start Stored data
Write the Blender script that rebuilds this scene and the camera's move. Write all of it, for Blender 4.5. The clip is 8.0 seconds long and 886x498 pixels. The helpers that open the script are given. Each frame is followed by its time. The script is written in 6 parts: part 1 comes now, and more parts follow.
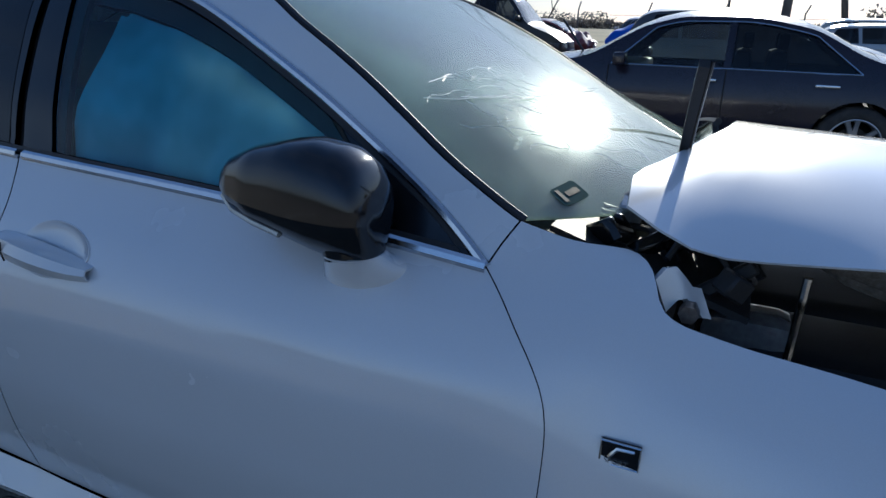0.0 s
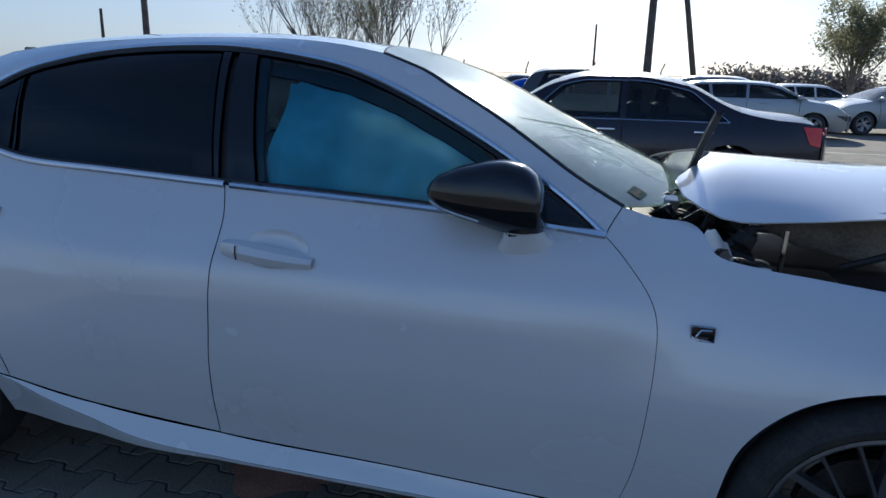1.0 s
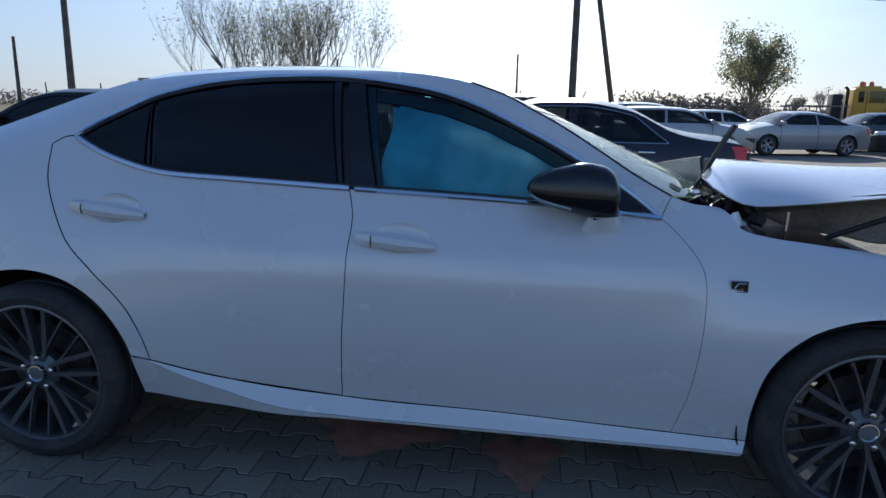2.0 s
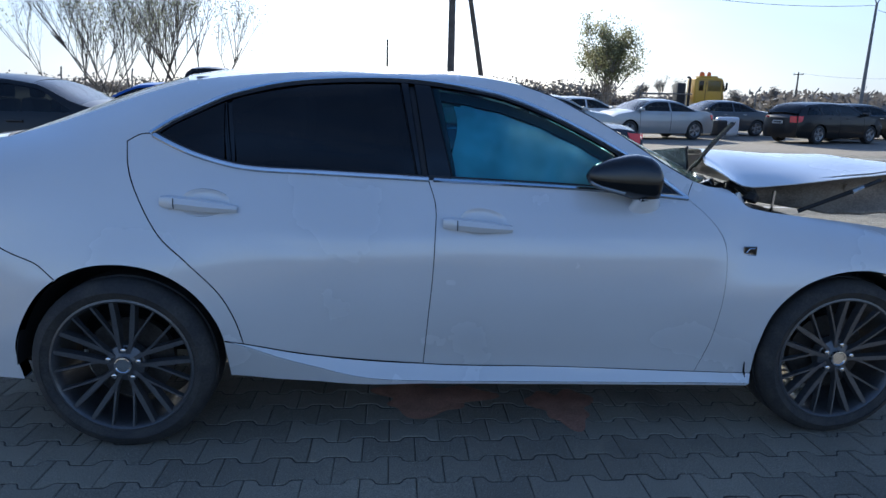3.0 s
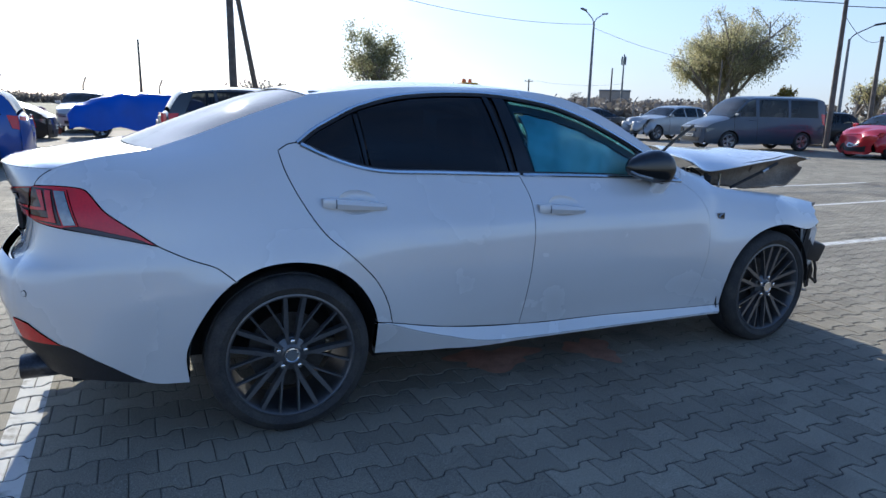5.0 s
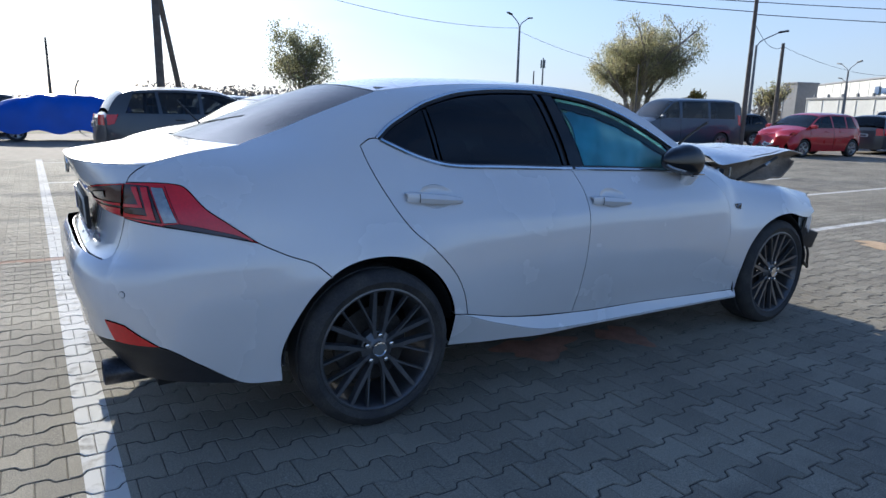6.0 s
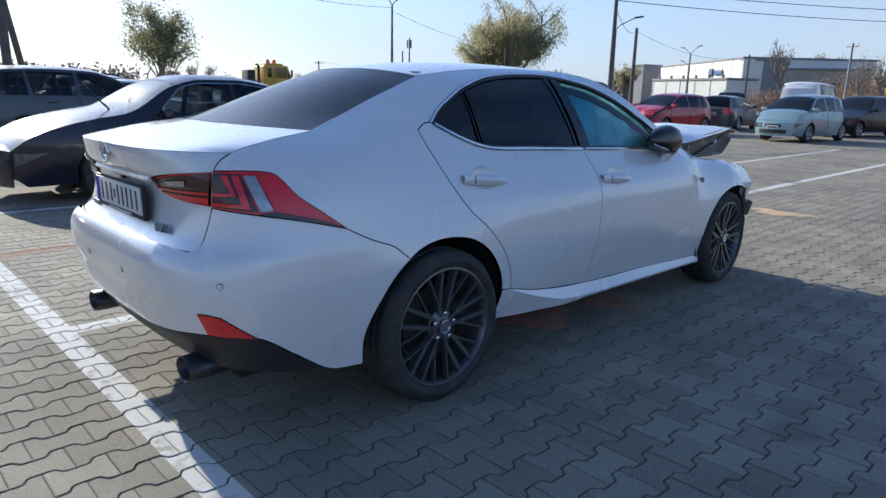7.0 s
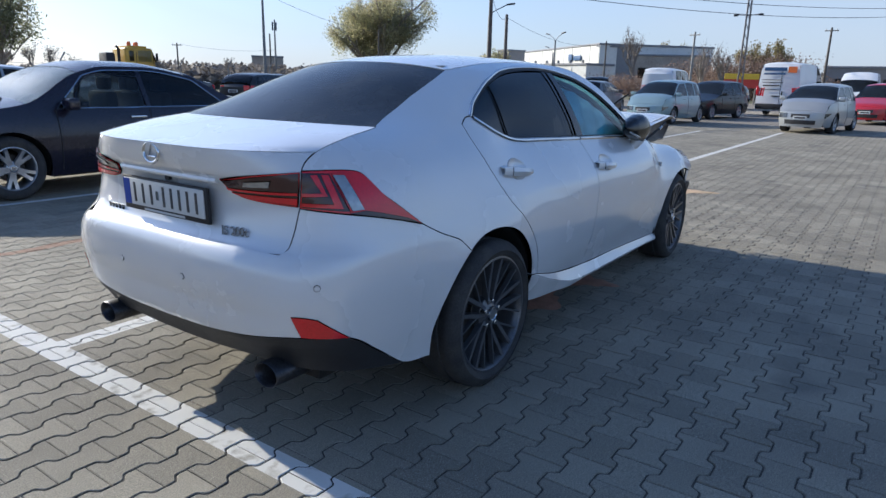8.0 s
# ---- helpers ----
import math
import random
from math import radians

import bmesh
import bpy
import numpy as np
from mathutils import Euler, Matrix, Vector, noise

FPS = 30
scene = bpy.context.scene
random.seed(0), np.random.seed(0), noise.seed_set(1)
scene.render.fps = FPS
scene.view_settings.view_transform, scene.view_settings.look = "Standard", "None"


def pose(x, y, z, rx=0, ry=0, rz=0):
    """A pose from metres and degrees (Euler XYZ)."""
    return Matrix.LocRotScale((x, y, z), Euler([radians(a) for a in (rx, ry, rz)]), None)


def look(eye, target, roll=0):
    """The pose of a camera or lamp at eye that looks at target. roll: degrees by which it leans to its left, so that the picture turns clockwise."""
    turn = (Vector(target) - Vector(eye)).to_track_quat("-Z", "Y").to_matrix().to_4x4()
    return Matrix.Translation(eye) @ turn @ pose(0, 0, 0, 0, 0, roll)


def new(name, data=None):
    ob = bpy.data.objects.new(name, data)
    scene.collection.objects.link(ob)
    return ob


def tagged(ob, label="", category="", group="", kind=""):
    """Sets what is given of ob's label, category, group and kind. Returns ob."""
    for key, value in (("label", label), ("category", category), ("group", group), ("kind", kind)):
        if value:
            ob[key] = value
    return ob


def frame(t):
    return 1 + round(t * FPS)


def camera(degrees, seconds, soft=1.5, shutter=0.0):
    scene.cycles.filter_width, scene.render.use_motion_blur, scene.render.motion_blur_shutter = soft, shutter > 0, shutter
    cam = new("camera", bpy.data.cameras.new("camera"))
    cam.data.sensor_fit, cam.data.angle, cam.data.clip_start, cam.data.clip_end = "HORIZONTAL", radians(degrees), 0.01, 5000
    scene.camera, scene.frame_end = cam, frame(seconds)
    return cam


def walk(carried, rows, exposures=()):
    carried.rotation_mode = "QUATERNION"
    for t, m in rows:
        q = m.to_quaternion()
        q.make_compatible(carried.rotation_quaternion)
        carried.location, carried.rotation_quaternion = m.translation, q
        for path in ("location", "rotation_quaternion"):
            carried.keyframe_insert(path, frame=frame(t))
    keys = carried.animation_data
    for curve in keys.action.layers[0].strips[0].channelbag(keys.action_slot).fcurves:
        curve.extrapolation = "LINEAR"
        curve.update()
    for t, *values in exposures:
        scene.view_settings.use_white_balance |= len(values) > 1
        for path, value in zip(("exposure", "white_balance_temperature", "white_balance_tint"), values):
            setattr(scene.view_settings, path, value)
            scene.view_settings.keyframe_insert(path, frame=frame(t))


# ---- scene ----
cam = camera(68.1, 8.0)
PATH = [
    (0, (2.451, -1.559, 1.292), (1.672, 0.16, 0.632), 1.6),
    (0.5, (2.297, -1.937, 1.322), (1.603, -0.158, 0.729), 1.6),
    (1, (2.143, -2.293, 1.306), (1.663, -0.417, 0.804), 1.5),
    (1.5, (1.962, -2.587, 1.303), (1.614, -0.67, 0.853), 1.5),
    (1.7, (1.885, -2.69, 1.271), (1.557, -0.762, 0.853), 1.35),
    (2.8, (1.158, -3.184, 1.32), (1.213, -1.233, 0.882), 1.4),
    (3, (1.002, -3.2, 1.32), (1.143, -1.257, 0.867), 1.5),
    (3.5, (0.615, -3.259, 1.331), (1.003, -1.35, 0.879), 1.5),
    (4, (0.233, -3.401, 1.323), (0.834, -1.547, 0.872), 1.5),
    (4.5, (-0.162, -3.417, 1.305), (0.522, -1.591, 0.86), 1.6),
    (4.7, (-0.327, -3.4, 1.32), (0.422, -1.597, 0.885), 1.5),
    (5.8, (-0.967, -3.265, 1.284), (0.024, -1.578, 0.871), 1.2),
    (6, (-1.126, -3.135, 1.275), (-0.087, -1.476, 0.863), 1.3),
    (6.4, (-1.423, -2.963, 1.283), (-0.249, -1.399, 0.866), 1.3),
    (6.5, (-1.496, -2.928, 1.265), (-0.287, -1.389, 0.852), 1.2),
    (7, (-1.814, -2.75, 1.277), (-0.47, -1.342, 0.817), 1.3),
    (7.5, (-2.089, -2.466, 1.302), (-0.629, -1.191, 0.808), 1.3),
    (8, (-2.349, -2.244, 1.305), (-0.762, -1.132, 0.809), 1.3),
]
walk(cam, [(t, look(eye, aim, roll)) for t, eye, aim, roll in PATH],
     [(0, .20, 4800, 9), (1.5, .18, 4870, 9), (3, .68, 4820, 10), (4.5, .80, 4820, 10), (6, .62, 4900, 11), (8, .64, 4900, 11)])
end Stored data
Give again, word for word, the lines starting at the line that has "for path, value" and ending at the line that has "scene.view_settings.keyframe_insert(path, frame=frame(t))", with both of those lines included and nothing else.

        for path, value in zip(("exposure", "white_balance_temperature", "white_balance_tint"), values):
            setattr(scene.view_settings, path, value)
            scene.view_settings.keyframe_insert(path, frame=frame(t))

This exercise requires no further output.